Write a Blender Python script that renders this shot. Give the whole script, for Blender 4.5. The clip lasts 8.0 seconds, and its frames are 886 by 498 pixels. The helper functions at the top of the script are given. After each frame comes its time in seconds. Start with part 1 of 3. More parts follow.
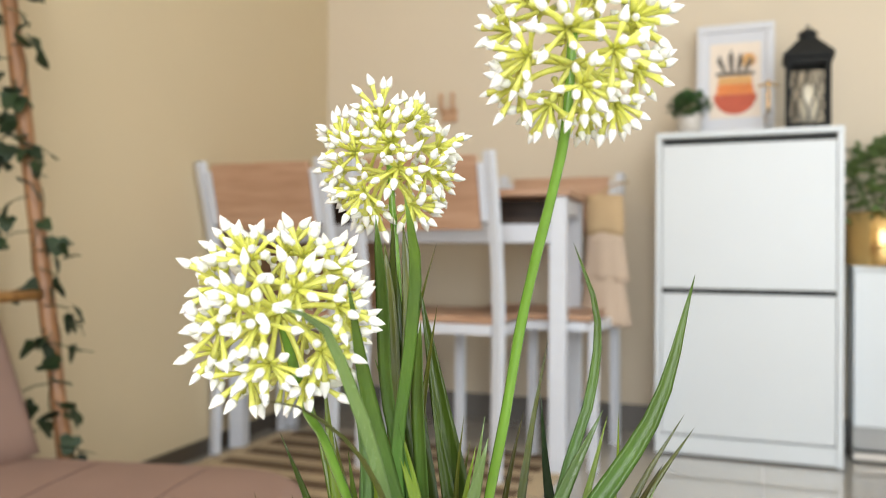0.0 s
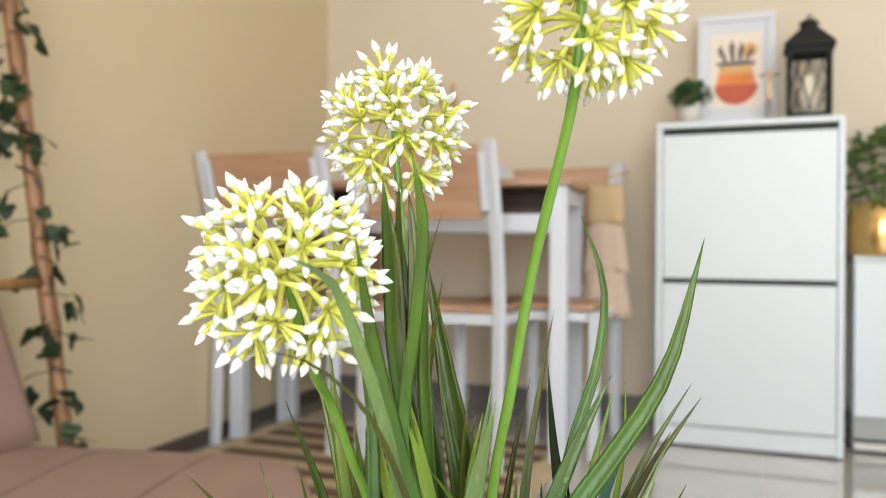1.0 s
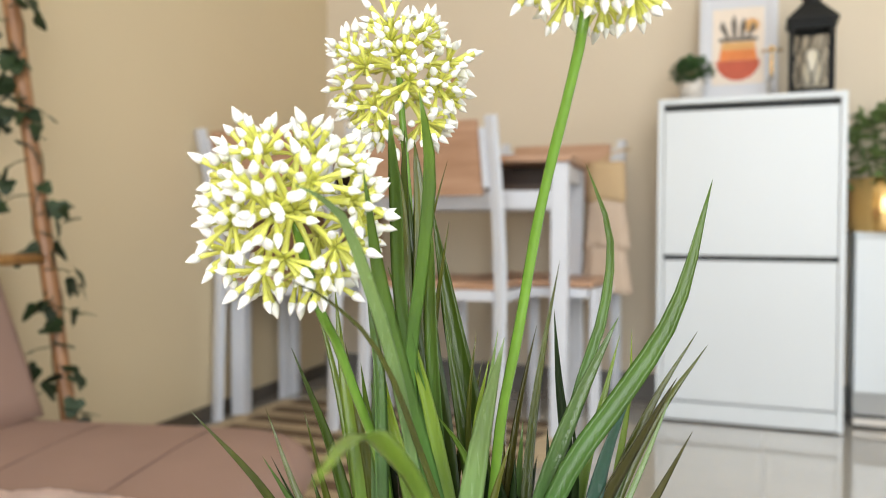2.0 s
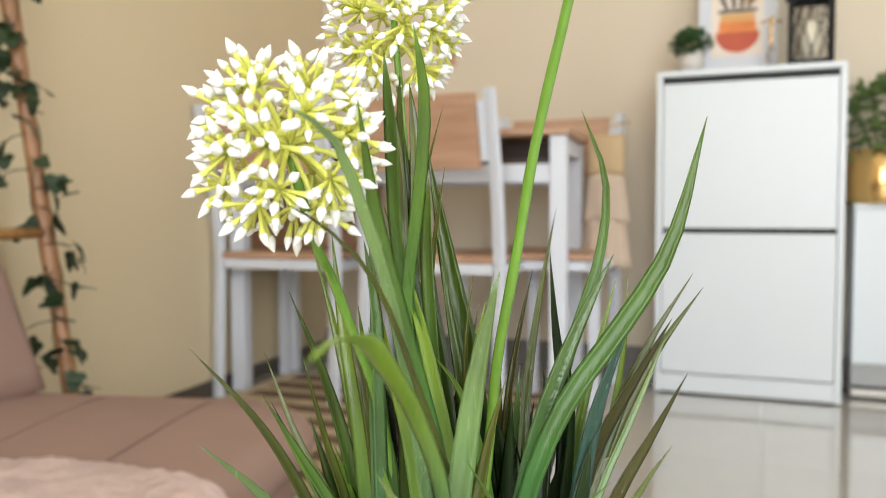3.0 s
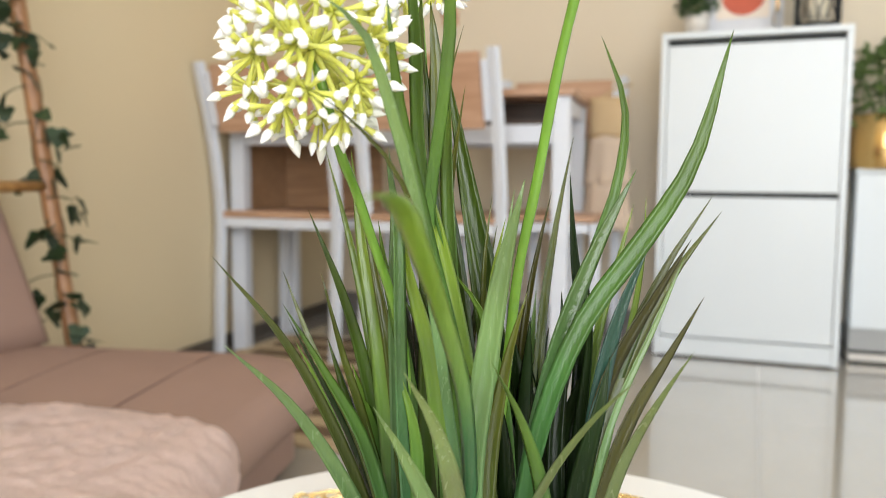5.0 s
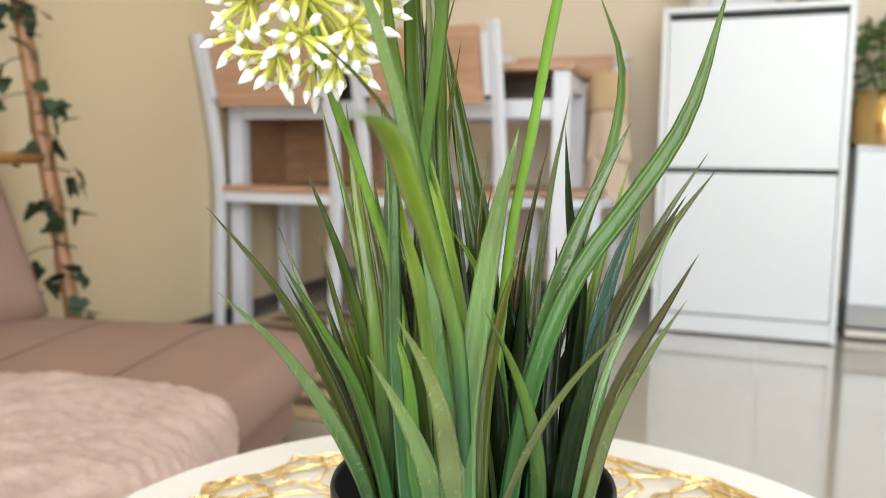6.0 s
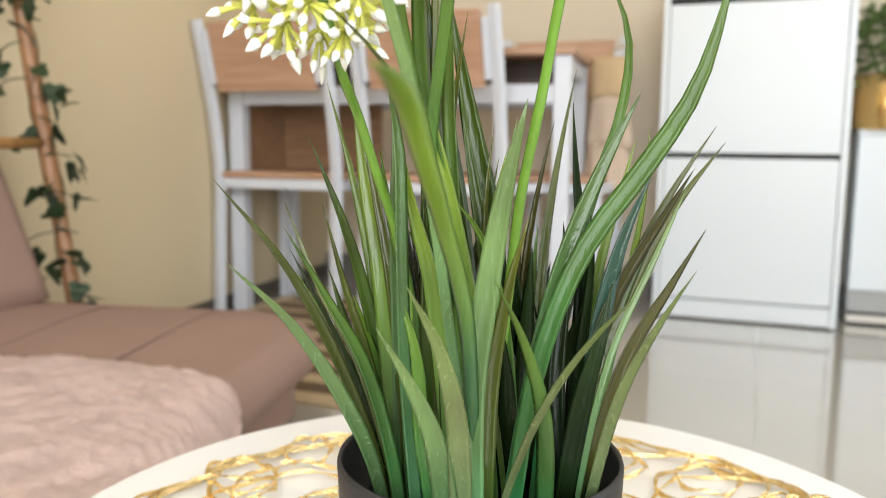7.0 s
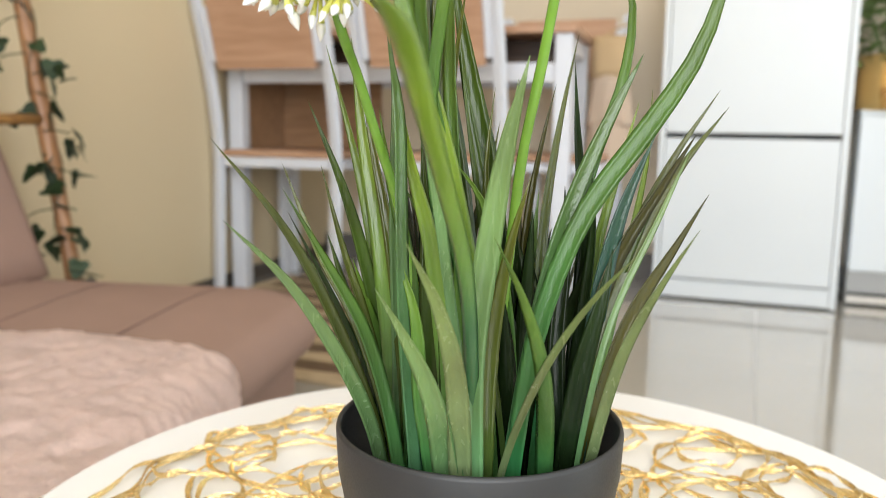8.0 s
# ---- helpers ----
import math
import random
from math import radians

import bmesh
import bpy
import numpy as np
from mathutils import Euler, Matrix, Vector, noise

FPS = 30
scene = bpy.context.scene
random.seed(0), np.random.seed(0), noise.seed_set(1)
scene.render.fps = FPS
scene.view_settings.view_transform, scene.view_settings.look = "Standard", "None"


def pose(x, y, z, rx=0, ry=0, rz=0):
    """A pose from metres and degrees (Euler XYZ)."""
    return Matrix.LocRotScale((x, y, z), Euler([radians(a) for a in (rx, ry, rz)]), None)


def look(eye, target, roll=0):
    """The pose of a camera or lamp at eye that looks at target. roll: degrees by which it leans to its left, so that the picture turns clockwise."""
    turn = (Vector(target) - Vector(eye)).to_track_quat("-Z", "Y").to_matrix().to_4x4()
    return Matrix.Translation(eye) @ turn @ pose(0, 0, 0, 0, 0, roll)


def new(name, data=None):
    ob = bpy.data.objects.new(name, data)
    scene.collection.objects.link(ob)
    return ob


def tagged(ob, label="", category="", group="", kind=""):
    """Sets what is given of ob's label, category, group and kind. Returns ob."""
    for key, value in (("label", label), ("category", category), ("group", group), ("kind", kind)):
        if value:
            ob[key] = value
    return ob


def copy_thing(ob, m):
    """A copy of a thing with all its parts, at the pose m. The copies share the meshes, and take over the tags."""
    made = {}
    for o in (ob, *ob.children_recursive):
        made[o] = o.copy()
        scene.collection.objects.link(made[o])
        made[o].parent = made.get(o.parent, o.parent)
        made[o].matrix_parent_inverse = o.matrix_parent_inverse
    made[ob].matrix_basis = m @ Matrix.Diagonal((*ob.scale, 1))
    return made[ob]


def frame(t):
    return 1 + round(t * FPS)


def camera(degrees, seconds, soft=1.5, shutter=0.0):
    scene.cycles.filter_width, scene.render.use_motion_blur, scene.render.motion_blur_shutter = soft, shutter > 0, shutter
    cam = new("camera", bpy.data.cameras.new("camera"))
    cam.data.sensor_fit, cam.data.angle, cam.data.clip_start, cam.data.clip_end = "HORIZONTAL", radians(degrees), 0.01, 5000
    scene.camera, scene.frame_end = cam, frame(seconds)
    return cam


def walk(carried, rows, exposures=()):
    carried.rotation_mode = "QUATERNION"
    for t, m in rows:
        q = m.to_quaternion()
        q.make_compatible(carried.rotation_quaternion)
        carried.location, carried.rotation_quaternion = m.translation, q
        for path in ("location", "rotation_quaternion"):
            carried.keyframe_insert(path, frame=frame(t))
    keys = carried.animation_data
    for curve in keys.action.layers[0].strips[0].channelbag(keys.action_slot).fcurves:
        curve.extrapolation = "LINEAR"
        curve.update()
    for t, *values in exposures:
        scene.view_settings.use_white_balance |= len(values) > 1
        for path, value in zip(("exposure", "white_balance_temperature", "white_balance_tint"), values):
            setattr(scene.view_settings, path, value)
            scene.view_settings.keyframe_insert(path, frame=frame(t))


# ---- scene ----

YOUR TASK – Copy every line of the data exactly as written, excluding the pictures.

TASK OUTPUT –
Write a Blender Python script that renders this shot. Give the whole script, for Blender 4.5. The clip lasts 8.0 seconds, and its frames are 886 by 498 pixels. The helper functions at the top of the script are given. After each frame comes its time in seconds. Start with part 1 of 3. More parts follow.
0.0 s
1.0 s
2.0 s
3.0 s
5.0 s
6.0 s
7.0 s
8.0 s
# ---- helpers ----
import math
import random
from math import radians

import bmesh
import bpy
import numpy as np
from mathutils import Euler, Matrix, Vector, noise

FPS = 30
scene = bpy.context.scene
random.seed(0), np.random.seed(0), noise.seed_set(1)
scene.render.fps = FPS
scene.view_settings.view_transform, scene.view_settings.look = "Standard", "None"


def pose(x, y, z, rx=0, ry=0, rz=0):
    """A pose from metres and degrees (Euler XYZ)."""
    return Matrix.LocRotScale((x, y, z), Euler([radians(a) for a in (rx, ry, rz)]), None)


def look(eye, target, roll=0):
    """The pose of a camera or lamp at eye that looks at target. roll: degrees by which it leans to its left, so that the picture turns clockwise."""
    turn = (Vector(target) - Vector(eye)).to_track_quat("-Z", "Y").to_matrix().to_4x4()
    return Matrix.Translation(eye) @ turn @ pose(0, 0, 0, 0, 0, roll)


def new(name, data=None):
    ob = bpy.data.objects.new(name, data)
    scene.collection.objects.link(ob)
    return ob


def tagged(ob, label="", category="", group="", kind=""):
    """Sets what is given of ob's label, category, group and kind. Returns ob."""
    for key, value in (("label", label), ("category", category), ("group", group), ("kind", kind)):
        if value:
            ob[key] = value
    return ob


def copy_thing(ob, m):
    """A copy of a thing with all its parts, at the pose m. The copies share the meshes, and take over the tags."""
    made = {}
    for o in (ob, *ob.children_recursive):
        made[o] = o.copy()
        scene.collection.objects.link(made[o])
        made[o].parent = made.get(o.parent, o.parent)
        made[o].matrix_parent_inverse = o.matrix_parent_inverse
    made[ob].matrix_basis = m @ Matrix.Diagonal((*ob.scale, 1))
    return made[ob]


def frame(t):
    return 1 + round(t * FPS)


def camera(degrees, seconds, soft=1.5, shutter=0.0):
    scene.cycles.filter_width, scene.render.use_motion_blur, scene.render.motion_blur_shutter = soft, shutter > 0, shutter
    cam = new("camera", bpy.data.cameras.new("camera"))
    cam.data.sensor_fit, cam.data.angle, cam.data.clip_start, cam.data.clip_end = "HORIZONTAL", radians(degrees), 0.01, 5000
    scene.camera, scene.frame_end = cam, frame(seconds)
    return cam


def walk(carried, rows, exposures=()):
    carried.rotation_mode = "QUATERNION"
    for t, m in rows:
        q = m.to_quaternion()
        q.make_compatible(carried.rotation_quaternion)
        carried.location, carried.rotation_quaternion = m.translation, q
        for path in ("location", "rotation_quaternion"):
            carried.keyframe_insert(path, frame=frame(t))
    keys = carried.animation_data
    for curve in keys.action.layers[0].strips[0].channelbag(keys.action_slot).fcurves:
        curve.extrapolation = "LINEAR"
        curve.update()
    for t, *values in exposures:
        scene.view_settings.use_white_balance |= len(values) > 1
        for path, value in zip(("exposure", "white_balance_temperature", "white_balance_tint"), values):
            setattr(scene.view_settings, path, value)
            scene.view_settings.keyframe_insert(path, frame=frame(t))


# ---- scene ----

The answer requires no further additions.